Сначала о самой дате. Сохранить название, конечно, можно. Вернуть время нельзя. Сегодня это другая программа. Да и на других каналах дети разбежались от прародителя довольно далеко, каждый в свою сторону. И я думаю, ничего подобного той программе 70-х – 80-х годов, которую я застал, уже не будет.
Главное: при всей перегруженности официозом это была ДЕРЖАВНАЯ программа, рупор большой, могучей страны. Не скрою, когда программа начиналась с чего-то тогда обязательного – новостей сева, трудовых побед заводов, и дикторы читали это с ощутимым подъёмом, мы морщились. Дураки мы были. Это была жизнь страны, рассказ о тех, кто нас кормит-поит, кто стоит у станка, кто развивает науку.
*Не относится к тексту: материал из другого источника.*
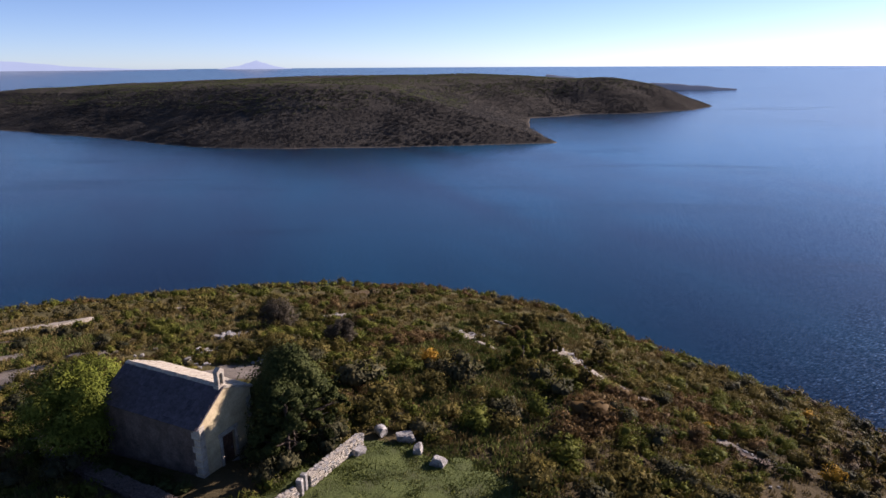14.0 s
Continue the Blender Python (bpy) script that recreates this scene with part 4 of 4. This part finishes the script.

Положа руку на сердце – разве сейчас нет в людях этой тоски по державности, по крепкой, честной власти? Разве не потому многие так поднимают на щит Сталина?
Еще отличие той программы: гигантская, непредставимая нынче аудитория. Формально – только в СССР – 150 миллионов зрителей, но нужно добавить и зрителей зарубежных, особенно в странах социалистических. И это понятно: в программе озвучивались решения политбюро, важнейшие доклады, определявшие политику, доносящие мнение Москвы. А значит, это надо было знать руководителям всех уровней. В СССР – в республиках, областях, районах. За рубежом – ведущим политикам, специалистам по «советам», руководителям партий.
Королей, как известно, играет свита. И она, конечно, смотрела тоже. А вдруг патрон спросит: вы видели? Слышали? Что думаете по этому поводу? Не случайно тогда говорили, что директора, как муху, можно было прихлопнуть газетой. А уж сюжетом в программе «Время» и подавно. Но в 70-х критики в программе было немного. В 80-е, в перестройку таких сюжетов стало больше.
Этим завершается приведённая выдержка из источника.